Sam Pittman hadn’t been around Arkansas for a few years, but he knew what needed fixing and his first complete recruiting class fills some needs that you didn’t need to be an expert to see.
The Razorbacks’ first group of 23 signees has 15 on the defensive side of the ball and eight on offense that includes three offensive linemen.
The previous staff inherited a roster short in those areas and promptly devoted more time to getting wide receivers. That’s a bad combination and partly to blame for the lack of an SEC win in two seasons (which you almost have to try and accomplish, by the way).
“I’m talking about numbers,” Pittman said, making it clear there is some talent in those spots … just not a lot of it.
It’s interesting to note previous coach Chad Morris graduated from Texas A&M with a math degree and either couldn’t add the numbers or simply didn’t have a clue how to do anything about it.
As a career offensive line coach, Pittman’s focus on that position group is not surprising. As folks remember the line he put together in three seasons with Bret Bielema, it’s going to be different there.
“Offensive line is a big deal for us here,” Pittman said Wednesday. “Big offensive linemen is what we’re looking for with quick feet.”
He got that in a couple of guys from Memphis in Ray Curry (6-6, 315) and Marcus Henderson (6-5, 300) plus a St. Louis player in Jalen St. John (6-5, 310).
“Defenses have big people over there,” Pittman said. “We wanted to go size to begin with.

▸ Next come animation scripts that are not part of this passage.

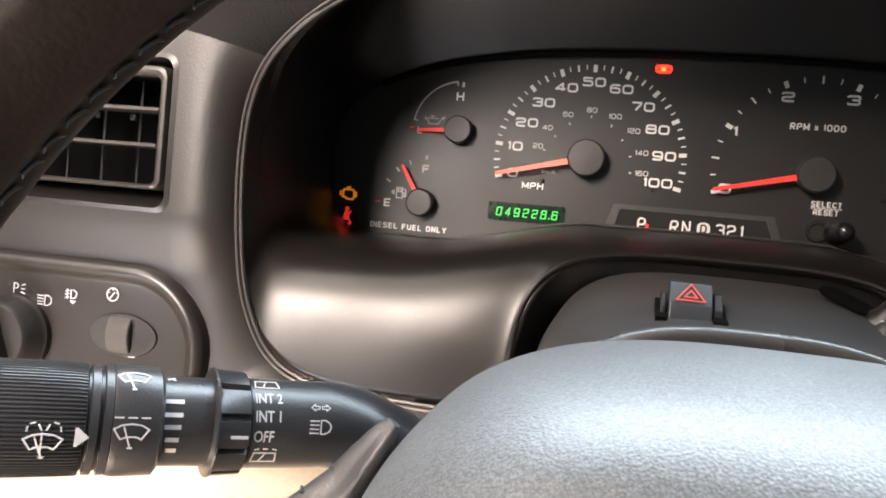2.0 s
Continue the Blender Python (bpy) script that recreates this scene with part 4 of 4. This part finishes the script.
# ---- wiper and indicator stalk ----
def stalk():
    s = thing("control_stalk", "black wiper and indicator stalk with white symbols", "stalk", at=(-0.06, 0.245, 1.138))
    base = Vector((-0.060, 0.245, 1.1360))
    d = Vector((-0.7804, -0.6253, 0.052)).normalized()
    out = d.cross(Vector((0, 0, 1))).normalized()         # towards the driver
    up = out.cross(d).normalized()
    if up.z < 0:
        up = -up
    m = Matrix((( -d.x, up.x, 0, base.x), (-d.y, up.y, 0, base.y), (-d.z, up.z, 0, base.z), (0, 0, 0, 1)))
    nrm = Vector((-d.x, -d.y, -d.z)).cross(up)
    for i in range(3):
        m[i][2] = nrm[i]
    # m: x towards the column, y up, z out of the stalk's front
    turn = m @ Matrix(((0, 0, -1, 0), (1, 0, 0, 0), (0, -1, 0, 0), (0, 0, 0, 1)))   # z along the stalk to its tip

    def ring(profile, name, mat=STALK, label="", seg=48, parent=s):
        return part(name, lathe(profile, turn, seg), mat, parent, label)

    ring([(0.0, 0.0288), (0.0128, 0.0288), (0.0128, 0.0560), (0.0, 0.0560)], "neck")
    # grooved twist ring
    bm = bmesh.new()
    rows = []
    for h, r in ((0.0294, 0.0138), (0.0300, 0.0152), (0.0380, 0.0156), (0.0388, 0.0160), (0.0394, 0.0158), (0.0398, 0.0128)):
        row = []
        for k in range(120):
            a = math.tau * k / 120
            q = (k % 12)
            dip = 0.0016 if q in (0, 1) and 0.029 < h < 0.0384 else 0.0
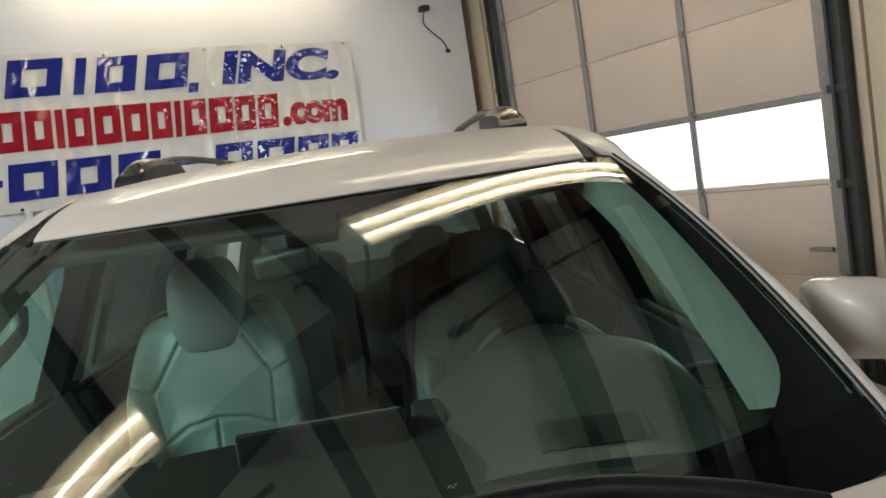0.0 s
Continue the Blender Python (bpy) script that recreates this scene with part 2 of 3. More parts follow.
# roof beams over the car
for u, v, turn in ((-3.2, 4.9, 0), (-1.56, 3.6, 4), (0.29, 4.9, 0), (1.59, 4.9, 0), (2.75, 4.9, 0), (3.55, 4.9, 0)):
    bm = bmesh.new()
    box(-0.095, 0.095, -6.9, v, 4.0, 4.02, 0, bm)
    box(-0.012, 0.012, -6.9, v, 4.02, DECK - 0.02, 0, bm)
    box(-0.095, 0.095, -6.9, v, DECK - 0.02, DECK - 0.002, 0, bm)
    bm.transform(pose(u, 1.0, 0, 0, 0, turn) @ pose(0, -1.0, 0))
    ob = tagged(link("ceiling_beam", bm, M_BEAM, smooth=False), "dark steel roof beam under the deck", "beam", "roof beams", "structure")
    ob.matrix_world = ROOM
# cross bar that carries the short beam's end
ob = tagged(link("ceiling_trimmer", box(-1.84, 0.16, 3.61, 3.68, 3.985, 4.05, 0.006), M_BEAM), "thin dark steel bar across the end of a roof beam", "beam", kind="structure")
ob.matrix_world = ROOM
bm = bmesh.new()
box(-5.55, 2.6, -0.20, 0.20, 3.985, 4.0, 0, bm)
box(-5.55, 2.6, -0.015, 0.015, 4.0, 4.24, 0, bm)
box(-5.55, 2.6, -0.20, 0.20, 4.24, 4.26, 0, bm)
ob = tagged(link("ceiling_girder", bm, M_GIRDER, smooth=False), "dark red oxide steel girder crossing the roof beams", "girder", kind="structure")
ob.matrix_world = ROOM @ pose(1.25, 0.78, -0.03, 0, 0, 12)
ob = tagged(link("ceiling_conduit", box(-0.365, -0.225, -6.5, 5.05, 4.0, 4.11, 0.012), M_BEAM), "dark square duct under the roof", "duct", kind="structure")
ob.matrix_world = ROOM

for a, b, arm in (((0.80, 0.08), (2.35, 0.43), None), ((-0.75, -0.18), (-2.1, -0.215), ((-0.83, -0.185), (-0.995, -0.305)))):
    bm = tube([(a[0], a[1], 3.95), (b[0], b[1], 3.95)], 0.017 if arm is None else 0.012, n=8)
    if arm is None:
        box(a[0] - 0.09, a[0] + 0.09, a[1] - 0.035, a[1] + 0.035, 3.93, 3.999, 0.004, bm)
    else:
        # a sleeve on the pipe's end with a short branch
        for p, q, r in ((a, (-0.95, -0.186), 0.026), (arm[0], arm[1], 0.022)):
            tmp = bpy.data.meshes.new("sleeve")
            sb = tube([(p[0], p[1], 3.95), (q[0], q[1], 3.95)], r, n=8)
            sb.to_mesh(tmp)
            sb.free()
            bm.from_mesh(tmp)
            bpy.data.meshes.remove(tmp)
    ob = tagged(link("ceiling_pipe", bm, M_BEAM), "thin dark pipe with a bracket under the roof", "pipe", kind="structure")
    ob.matrix_world = ROOM

bm = tube(smoothed([(0.655, 1.25, 3.925), (0.60, 1.10, 3.93), (0.53, 0.95, 3.93), (0.455, 0.79, 3.94)], 12), 0.014, n=6)
tagged(link("ceiling_cable", bm, M_BEAM), "thin black cable leading to the light", "cable", kind="structure").matrix_world = ROOM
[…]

They all fit the criteria we’re looking for.”
Massive was an apt description Pittman used about one of them that really could apply to all three of this group.
But it was the emphasis on defense that got the attention of a lot of folks. Pittman signed five linebackers, including a graduate transfer from Oklahoma, who wasn’t a starter for the Sooners but HAS played in two playoff games.
How bad has the Hogs’ defense been? I wouldn’t be surprised to find out the blocking dummies hung 28 points on them in a skeleton drill one day.
As we’ve suspected, the talent level the last few years hasn’t been as wretched as the record. It is the new standard of how far down bad coaching can really take a team.
The best thing the previous staff did was redshirt so many players. At least those guys know how to get to class because they sure didn’t get much quality coaching.
Ignore the stats from the past two years. I’m not sure the staff gave the players much of a chance through development or game planning. It will be interesting to see how they play with this staff.
Speed and size were ares that needed fixing and Pittman addressed that.
Quarterback Malik Hornsby, though, may be the biggest indicator of what this coaching staff can do in recruiting. He was offered by Georgia, Alabama, Auburn, Florida State, Oregon, Texas and had committed to North Carolina before Jacolby Criswell of Morrilton decided to go there.
That’s a big-time recruit.
“There’s a guy that can throw it and run it,” Pittman said. “Certainly ideal for the type offense Kendal is planning on running.”
In the SEC, you can’t win with a quarterback that can only do one of those. To compete for championships in this league you better be able to pass the ball these days and that opens up the running game.
The quarterback does have to be able to run when the defense forgets that’s an option.
Hornsby will push the quarterbacks on the team already. That’s probably what Pittman wants.
“He was a guy we wanted,” Pittman said. “He’s a guy we went after.”
They got him because offensive coordinator Kendal Briles had been on his trail for four years, all the way back to when Briles was at Houston.
The fact they got him is one thing.
Now they’ve got to develop ’em.
And it’s probably a good guess Pittman knows that, too.